An Introduction To New Developers

If you are new to BRL-CAD community and planning to contribute with your valuable efforts, you are highly encouraged to go through brief technical background history of BRL-CAD that will help you to get familiar with various fundamental and major aspects of BRL-CAD. If you’re really new to software development in general, check out these two videos: #1 and #2

BRl-CAD always appreciate and encourage new developers to contribute to community and for the sake of their convenience to get quickly started, we summed up following a brief technical summary.

User Interface of BRL-CAD

BRL-CAD is exceptionally capable yet lacking in usability. Flexibility is one of our greatest assets and detriments. Interface is our biggest problem. Addressing our fundamental usability issues are heavily tied to our mathematical geometry representation format and is something we’re in the middle of fixing (Wu’s GSoC project is actually a critical piece to that puzzle).
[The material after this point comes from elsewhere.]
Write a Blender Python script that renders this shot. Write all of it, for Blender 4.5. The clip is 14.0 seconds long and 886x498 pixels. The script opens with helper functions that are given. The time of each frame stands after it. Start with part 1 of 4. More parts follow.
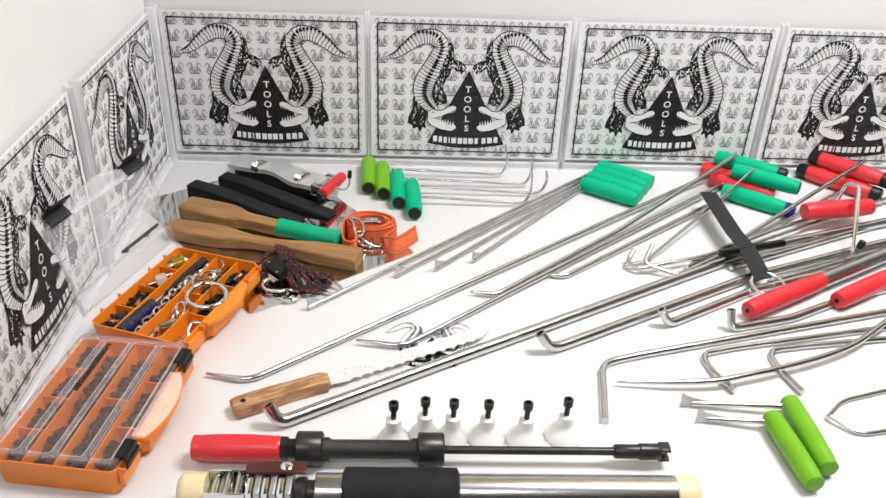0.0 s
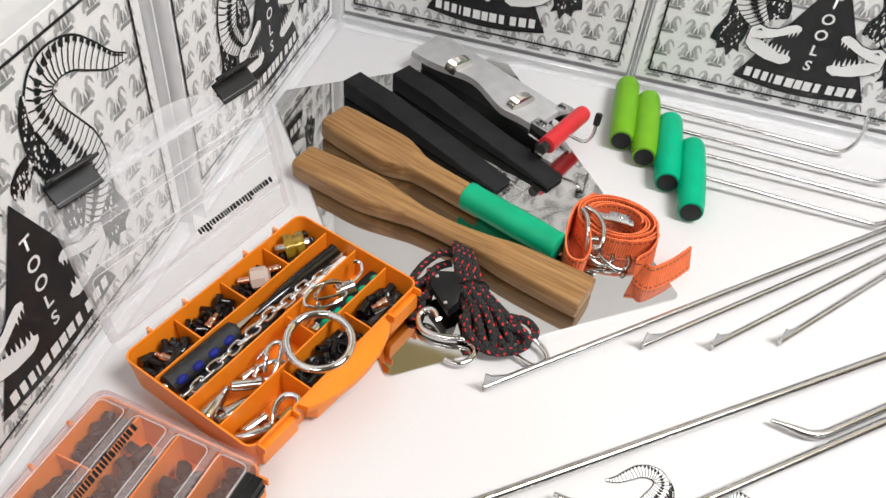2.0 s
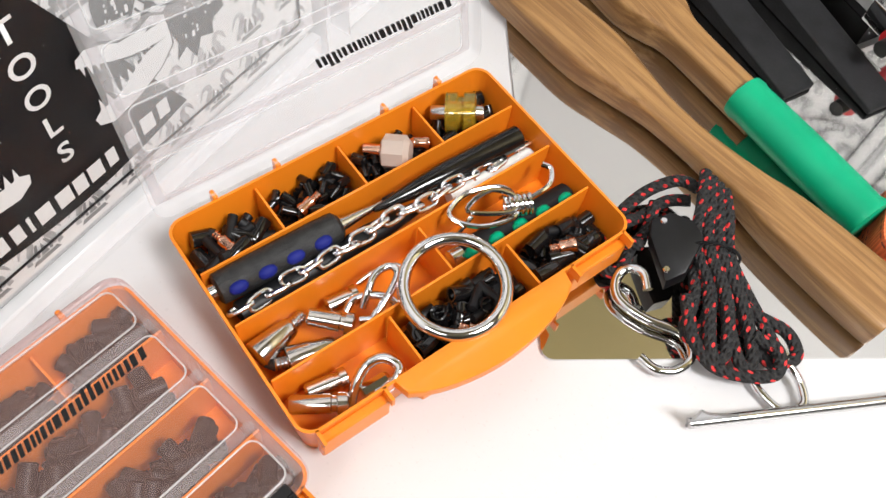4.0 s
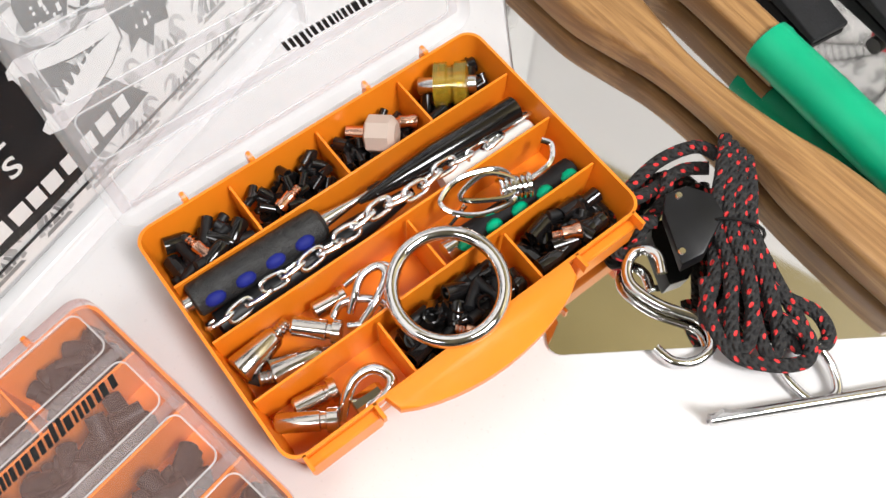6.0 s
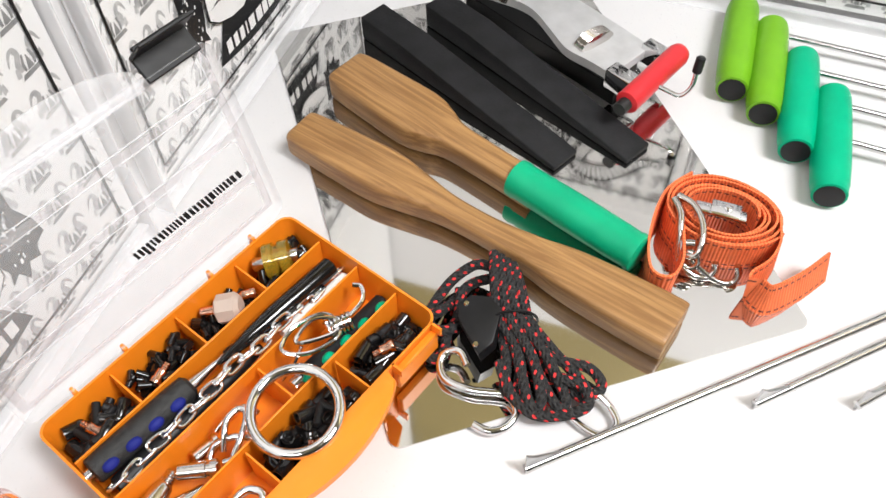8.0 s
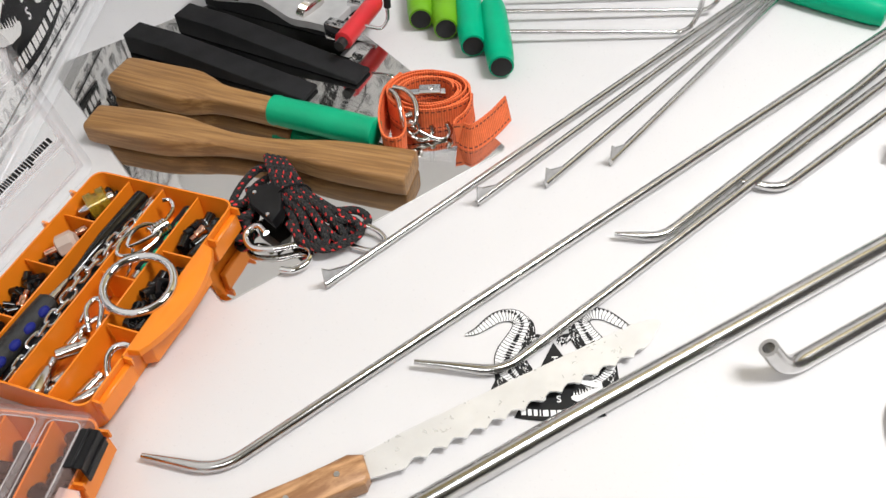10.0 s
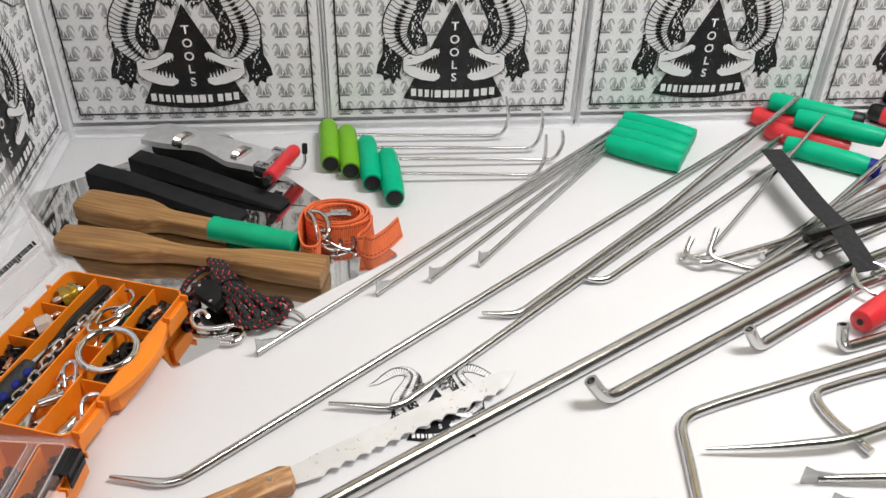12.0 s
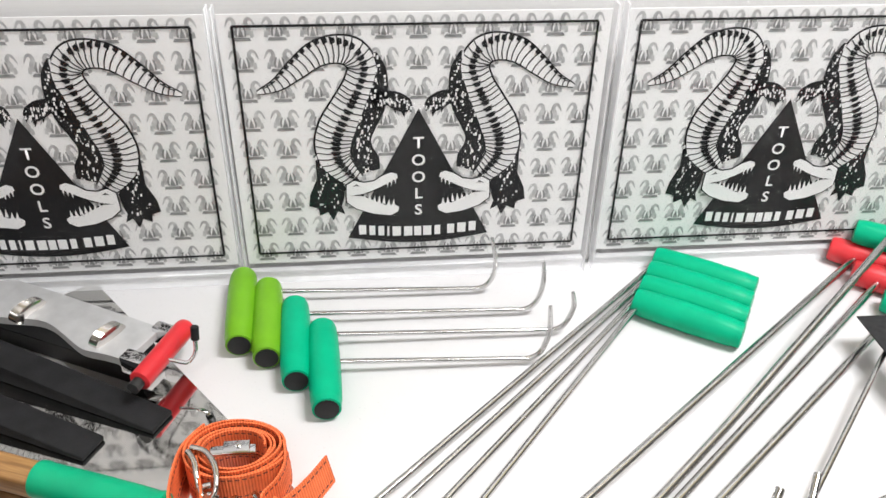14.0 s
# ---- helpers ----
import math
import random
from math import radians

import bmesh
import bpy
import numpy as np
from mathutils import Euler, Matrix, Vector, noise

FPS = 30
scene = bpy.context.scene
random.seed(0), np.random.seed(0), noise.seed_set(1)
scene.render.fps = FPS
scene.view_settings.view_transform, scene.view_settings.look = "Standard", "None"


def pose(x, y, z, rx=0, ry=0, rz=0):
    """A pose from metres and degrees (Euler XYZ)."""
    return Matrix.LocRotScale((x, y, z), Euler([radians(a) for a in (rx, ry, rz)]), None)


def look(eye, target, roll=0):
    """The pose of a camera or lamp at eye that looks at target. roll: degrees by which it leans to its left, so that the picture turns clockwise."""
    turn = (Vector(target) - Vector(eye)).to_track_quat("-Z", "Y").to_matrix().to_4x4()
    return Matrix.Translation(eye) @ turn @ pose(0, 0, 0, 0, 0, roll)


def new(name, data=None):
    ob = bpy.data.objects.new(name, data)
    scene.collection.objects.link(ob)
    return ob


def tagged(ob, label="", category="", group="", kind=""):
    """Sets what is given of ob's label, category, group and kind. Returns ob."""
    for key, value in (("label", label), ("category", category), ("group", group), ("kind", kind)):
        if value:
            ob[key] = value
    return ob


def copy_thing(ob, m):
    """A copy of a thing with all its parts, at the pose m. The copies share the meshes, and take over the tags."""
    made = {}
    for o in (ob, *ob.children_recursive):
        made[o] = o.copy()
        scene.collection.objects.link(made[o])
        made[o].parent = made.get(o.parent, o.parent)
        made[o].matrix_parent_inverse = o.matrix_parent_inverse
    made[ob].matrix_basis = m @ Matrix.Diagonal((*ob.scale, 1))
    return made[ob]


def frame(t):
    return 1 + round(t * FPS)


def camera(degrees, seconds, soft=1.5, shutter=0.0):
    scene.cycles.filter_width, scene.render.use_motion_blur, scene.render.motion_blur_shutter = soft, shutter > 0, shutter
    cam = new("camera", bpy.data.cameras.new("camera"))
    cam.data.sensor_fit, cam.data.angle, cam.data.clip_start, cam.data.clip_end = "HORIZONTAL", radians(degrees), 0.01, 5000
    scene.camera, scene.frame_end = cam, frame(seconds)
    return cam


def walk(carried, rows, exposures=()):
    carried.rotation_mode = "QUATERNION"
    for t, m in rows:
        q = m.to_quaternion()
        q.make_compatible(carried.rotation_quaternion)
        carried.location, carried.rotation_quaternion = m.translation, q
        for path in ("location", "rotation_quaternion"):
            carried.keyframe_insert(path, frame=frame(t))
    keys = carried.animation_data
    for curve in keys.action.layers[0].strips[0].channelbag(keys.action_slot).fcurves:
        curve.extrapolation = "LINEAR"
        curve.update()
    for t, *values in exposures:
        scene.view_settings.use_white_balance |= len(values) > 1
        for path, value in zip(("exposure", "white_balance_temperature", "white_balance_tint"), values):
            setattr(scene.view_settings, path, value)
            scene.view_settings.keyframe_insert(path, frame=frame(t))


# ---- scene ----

Qt (a cross-platform complete development framework for creation of amazing user interfaces) has been in our development roadmap for many years. We expect we’ll probably have initial useful user capability in late 2014. Vlad’s GSoC project involves implementing a Qt display manager, which is also a critical piece of that puzzle.

Moreover, Archer (the new GUI; under development) is a step in a complex refactoring process. It’s predominantly a mechanism for abstracting the useful logic from within MGED (present GUI) into reusable library form. Specifically, this gave us the GED library, which is letting us reuse tremendous amounts of useful code that was previously held within MGED. That library supports the development of a new Qt-based interface.

Why do BRL-CAD display wireframes, and not the shaded geometry like games or blender or any other 3D?

Only certain types of geometry can be represented in one of the explicit forms that OpenGL supports (points, lines, polygons). OpenGL does not have inherent support for many types of geometry representation formats, particularly any of the implicit forms, volumetric forms, level sets, NURBS boundary representation, and more. There are some conversion libraries that help describe such data in a form that OpenGL can display, but it is not "inherent" capability.

We’ve been working on NURBS infrastructure to make wireframes not be the default but there is no plan to remove wireframes as some users prefer them, some models cannot be visualized in full without them. When most people say shaded display, they usually think of OpenGL, Direct3D, games, other modeling systems, etc. Those systems are driven by polygons (triangles). To have that style of shaded display, you have to have polygons. We do not have a robust method for getting polygons. NURBS gives us a robust method.

When we can 1) convert any geometry to NURBS, 2) evaluate any booleans, and 3) tessellate NURBS robustly, it will be possible to have robust shaded displays for all geometry. #1 was finished last year primarily thanks to Cliff and Wu. #3 was finished just this year primarily due to Keith. Work on #2 is underway and is scheduled to be finished in 2013.

We all are here to help make BRL-CAD better. How to go about making those improvements is key. Having background understanding helps to do that effectively without completely wasting time. It would be best to understand what the current roadmap already looks like to know about what is or is not already happening.